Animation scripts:

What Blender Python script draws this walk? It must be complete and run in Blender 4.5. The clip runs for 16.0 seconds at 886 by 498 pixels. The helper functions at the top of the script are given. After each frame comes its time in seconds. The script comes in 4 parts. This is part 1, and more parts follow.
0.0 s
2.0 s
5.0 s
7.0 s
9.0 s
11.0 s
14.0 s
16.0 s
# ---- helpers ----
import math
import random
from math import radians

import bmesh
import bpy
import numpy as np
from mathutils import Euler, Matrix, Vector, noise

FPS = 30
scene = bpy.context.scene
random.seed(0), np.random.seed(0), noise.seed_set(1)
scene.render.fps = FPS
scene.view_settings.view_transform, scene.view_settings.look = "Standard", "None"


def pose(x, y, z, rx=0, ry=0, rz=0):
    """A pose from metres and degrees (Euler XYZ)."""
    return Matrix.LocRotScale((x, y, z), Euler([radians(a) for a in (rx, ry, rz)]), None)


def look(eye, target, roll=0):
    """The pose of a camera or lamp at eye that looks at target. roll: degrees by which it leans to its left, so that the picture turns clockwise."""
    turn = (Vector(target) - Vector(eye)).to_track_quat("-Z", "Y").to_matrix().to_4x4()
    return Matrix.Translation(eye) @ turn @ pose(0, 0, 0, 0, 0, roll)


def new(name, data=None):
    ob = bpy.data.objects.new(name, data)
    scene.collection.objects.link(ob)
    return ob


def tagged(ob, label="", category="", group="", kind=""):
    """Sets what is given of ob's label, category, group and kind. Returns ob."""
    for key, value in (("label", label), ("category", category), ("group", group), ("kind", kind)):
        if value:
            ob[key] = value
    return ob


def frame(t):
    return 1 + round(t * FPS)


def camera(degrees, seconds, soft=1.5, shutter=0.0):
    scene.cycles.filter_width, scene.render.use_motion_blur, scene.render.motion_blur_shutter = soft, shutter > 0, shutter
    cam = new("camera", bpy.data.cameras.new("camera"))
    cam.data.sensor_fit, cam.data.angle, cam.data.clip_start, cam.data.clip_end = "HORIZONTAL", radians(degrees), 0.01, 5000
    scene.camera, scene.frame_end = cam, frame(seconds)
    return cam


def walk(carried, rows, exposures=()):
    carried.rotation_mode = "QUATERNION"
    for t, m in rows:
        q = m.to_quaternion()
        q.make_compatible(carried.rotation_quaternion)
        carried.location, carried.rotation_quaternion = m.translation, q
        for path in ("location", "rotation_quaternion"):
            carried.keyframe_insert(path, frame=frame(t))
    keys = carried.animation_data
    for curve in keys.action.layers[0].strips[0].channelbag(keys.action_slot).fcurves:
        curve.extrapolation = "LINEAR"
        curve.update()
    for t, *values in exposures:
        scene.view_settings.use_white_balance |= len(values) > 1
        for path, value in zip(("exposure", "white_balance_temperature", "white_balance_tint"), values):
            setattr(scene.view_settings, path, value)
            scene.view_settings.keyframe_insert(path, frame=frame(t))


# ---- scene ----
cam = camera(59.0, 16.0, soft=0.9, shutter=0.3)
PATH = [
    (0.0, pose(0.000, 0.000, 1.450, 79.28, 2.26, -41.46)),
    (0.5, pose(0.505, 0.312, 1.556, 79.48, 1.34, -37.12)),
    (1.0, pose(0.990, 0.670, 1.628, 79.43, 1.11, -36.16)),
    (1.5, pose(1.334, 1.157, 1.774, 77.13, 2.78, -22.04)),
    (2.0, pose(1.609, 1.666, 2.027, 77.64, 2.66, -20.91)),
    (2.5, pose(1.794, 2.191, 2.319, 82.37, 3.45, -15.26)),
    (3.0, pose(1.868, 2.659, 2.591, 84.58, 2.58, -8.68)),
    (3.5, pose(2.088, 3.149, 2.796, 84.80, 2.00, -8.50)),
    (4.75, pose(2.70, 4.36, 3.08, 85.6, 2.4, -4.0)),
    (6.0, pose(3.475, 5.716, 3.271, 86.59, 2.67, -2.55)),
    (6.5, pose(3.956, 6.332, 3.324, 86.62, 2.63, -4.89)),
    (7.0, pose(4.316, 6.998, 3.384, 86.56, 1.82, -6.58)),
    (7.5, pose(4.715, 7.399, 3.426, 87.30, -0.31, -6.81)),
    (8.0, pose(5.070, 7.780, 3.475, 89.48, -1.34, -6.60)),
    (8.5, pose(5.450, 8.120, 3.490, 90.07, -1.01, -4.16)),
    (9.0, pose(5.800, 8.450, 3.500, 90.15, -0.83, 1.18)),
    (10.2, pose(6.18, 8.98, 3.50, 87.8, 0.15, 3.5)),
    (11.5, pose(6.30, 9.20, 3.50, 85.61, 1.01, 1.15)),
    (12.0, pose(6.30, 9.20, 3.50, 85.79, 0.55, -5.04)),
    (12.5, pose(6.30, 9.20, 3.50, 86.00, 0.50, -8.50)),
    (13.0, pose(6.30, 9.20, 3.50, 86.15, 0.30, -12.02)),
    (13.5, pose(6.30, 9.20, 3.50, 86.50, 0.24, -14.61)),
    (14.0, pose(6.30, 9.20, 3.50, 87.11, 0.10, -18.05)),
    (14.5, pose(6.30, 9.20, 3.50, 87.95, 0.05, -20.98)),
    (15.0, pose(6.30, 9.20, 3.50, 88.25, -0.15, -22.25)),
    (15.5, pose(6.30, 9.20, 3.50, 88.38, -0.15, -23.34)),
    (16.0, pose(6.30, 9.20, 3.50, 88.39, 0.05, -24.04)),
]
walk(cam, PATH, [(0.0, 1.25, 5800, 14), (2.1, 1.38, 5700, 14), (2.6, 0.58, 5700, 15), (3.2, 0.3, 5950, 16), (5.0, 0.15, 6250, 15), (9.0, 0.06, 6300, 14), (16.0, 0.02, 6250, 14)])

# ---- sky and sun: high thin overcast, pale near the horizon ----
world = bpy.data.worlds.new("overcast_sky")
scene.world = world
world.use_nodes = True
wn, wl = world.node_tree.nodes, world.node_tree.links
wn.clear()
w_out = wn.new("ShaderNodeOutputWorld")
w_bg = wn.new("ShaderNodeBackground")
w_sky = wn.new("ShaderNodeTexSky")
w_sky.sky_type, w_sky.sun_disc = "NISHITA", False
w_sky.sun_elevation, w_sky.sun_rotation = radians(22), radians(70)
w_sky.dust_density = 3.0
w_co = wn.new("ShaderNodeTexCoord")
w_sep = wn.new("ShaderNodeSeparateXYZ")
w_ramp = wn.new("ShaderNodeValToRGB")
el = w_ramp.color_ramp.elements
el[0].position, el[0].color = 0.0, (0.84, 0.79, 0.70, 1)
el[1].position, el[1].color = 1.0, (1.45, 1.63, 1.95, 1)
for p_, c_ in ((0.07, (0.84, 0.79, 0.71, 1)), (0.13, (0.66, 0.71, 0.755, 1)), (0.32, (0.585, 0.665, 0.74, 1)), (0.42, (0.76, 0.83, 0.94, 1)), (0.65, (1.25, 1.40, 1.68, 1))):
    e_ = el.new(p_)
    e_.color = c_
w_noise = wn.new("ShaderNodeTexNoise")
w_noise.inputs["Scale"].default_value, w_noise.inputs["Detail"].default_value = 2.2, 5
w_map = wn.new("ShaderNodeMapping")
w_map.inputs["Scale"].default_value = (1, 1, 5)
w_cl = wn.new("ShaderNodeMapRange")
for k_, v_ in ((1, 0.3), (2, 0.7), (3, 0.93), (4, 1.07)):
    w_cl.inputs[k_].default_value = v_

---

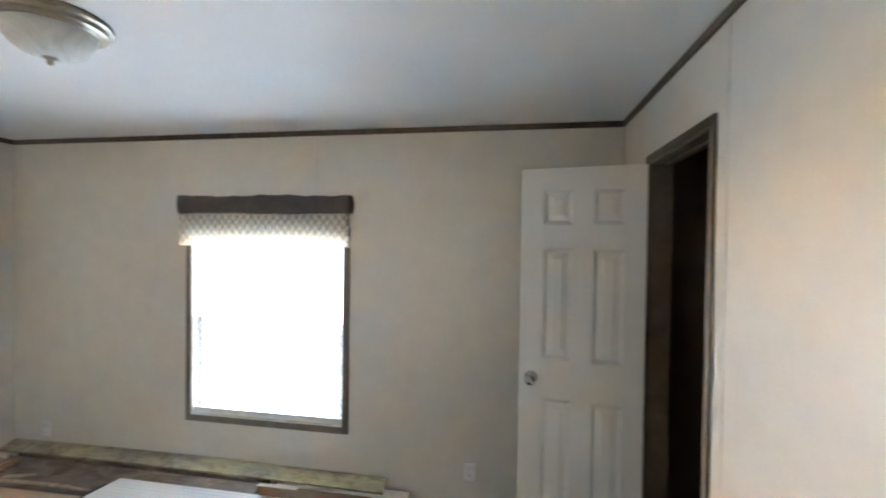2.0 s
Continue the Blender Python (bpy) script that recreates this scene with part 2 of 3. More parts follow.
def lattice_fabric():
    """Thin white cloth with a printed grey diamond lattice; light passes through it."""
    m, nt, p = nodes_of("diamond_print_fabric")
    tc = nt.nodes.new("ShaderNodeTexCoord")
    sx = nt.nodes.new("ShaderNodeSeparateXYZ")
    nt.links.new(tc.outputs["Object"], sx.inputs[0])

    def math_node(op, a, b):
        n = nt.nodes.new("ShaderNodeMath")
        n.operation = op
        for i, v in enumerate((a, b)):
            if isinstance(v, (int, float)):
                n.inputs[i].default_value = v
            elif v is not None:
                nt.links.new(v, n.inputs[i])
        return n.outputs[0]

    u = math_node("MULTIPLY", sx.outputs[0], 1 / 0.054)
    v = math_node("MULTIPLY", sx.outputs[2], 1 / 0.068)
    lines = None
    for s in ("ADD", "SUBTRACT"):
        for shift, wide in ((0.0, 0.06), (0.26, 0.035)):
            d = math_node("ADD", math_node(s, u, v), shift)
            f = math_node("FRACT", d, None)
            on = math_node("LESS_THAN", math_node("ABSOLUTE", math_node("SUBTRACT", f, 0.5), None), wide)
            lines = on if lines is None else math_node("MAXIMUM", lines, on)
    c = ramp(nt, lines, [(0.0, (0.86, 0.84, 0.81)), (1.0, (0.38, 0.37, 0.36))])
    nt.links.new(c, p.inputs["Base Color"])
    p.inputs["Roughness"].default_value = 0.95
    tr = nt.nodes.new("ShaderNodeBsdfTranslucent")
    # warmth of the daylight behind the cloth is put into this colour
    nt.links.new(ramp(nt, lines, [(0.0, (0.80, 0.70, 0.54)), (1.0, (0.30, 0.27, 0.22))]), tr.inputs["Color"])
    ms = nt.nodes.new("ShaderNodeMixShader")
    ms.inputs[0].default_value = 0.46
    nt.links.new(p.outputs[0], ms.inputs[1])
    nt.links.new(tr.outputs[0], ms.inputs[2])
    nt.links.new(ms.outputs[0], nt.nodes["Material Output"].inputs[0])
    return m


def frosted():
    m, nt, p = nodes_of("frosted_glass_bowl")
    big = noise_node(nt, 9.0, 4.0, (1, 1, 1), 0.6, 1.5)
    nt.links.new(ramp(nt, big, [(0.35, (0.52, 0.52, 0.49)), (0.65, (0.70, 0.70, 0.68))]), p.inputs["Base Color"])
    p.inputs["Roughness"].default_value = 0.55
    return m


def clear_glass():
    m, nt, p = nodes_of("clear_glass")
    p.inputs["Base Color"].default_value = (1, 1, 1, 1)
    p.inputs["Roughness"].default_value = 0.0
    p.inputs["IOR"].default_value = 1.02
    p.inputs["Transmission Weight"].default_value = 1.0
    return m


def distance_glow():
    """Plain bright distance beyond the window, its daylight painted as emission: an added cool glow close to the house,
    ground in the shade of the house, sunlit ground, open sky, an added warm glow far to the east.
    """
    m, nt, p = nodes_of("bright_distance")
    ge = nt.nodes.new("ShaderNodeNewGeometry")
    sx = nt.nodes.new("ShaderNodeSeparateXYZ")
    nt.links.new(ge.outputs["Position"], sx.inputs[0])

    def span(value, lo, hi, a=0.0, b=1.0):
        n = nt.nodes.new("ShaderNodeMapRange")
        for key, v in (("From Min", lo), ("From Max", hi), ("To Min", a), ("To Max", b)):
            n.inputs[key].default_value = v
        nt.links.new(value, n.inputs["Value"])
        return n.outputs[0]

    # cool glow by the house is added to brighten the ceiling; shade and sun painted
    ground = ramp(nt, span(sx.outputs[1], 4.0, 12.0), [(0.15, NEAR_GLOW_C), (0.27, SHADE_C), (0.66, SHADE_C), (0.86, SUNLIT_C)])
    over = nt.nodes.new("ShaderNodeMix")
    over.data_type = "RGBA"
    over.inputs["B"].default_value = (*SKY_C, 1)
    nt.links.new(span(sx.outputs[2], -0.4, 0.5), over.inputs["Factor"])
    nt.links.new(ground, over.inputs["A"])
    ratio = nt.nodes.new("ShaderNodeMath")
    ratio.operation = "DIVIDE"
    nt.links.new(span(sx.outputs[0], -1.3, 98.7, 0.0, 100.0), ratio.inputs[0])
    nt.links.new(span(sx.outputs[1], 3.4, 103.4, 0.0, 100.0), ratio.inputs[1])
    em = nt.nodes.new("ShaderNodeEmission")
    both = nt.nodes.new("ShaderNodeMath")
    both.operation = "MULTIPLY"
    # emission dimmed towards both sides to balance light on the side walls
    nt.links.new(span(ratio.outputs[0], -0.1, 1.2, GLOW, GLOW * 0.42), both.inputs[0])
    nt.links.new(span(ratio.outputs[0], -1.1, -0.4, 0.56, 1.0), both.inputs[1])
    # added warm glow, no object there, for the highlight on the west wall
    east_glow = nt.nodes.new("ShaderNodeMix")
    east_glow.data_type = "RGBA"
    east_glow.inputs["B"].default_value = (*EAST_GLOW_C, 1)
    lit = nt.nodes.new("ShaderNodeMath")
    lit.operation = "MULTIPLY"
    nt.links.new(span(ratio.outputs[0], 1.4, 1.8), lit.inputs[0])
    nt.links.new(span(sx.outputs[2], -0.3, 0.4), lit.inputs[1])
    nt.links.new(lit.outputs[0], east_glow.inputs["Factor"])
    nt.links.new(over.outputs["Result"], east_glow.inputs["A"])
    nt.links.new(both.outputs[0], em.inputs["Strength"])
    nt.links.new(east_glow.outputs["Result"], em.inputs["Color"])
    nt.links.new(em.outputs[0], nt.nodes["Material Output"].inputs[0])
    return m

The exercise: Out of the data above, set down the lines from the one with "scene = bpy.context.scene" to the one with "pose from metres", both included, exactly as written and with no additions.

Task response:
scene = bpy.context.scene
random.seed(0), np.random.seed(0), noise.seed_set(1)
scene.render.fps = FPS
scene.view_settings.view_transform, scene.view_settings.look = "Standard", "None"


def pose(x, y, z, rx=0, ry=0, rz=0):
    """A pose from metres and degrees (Euler XYZ)."""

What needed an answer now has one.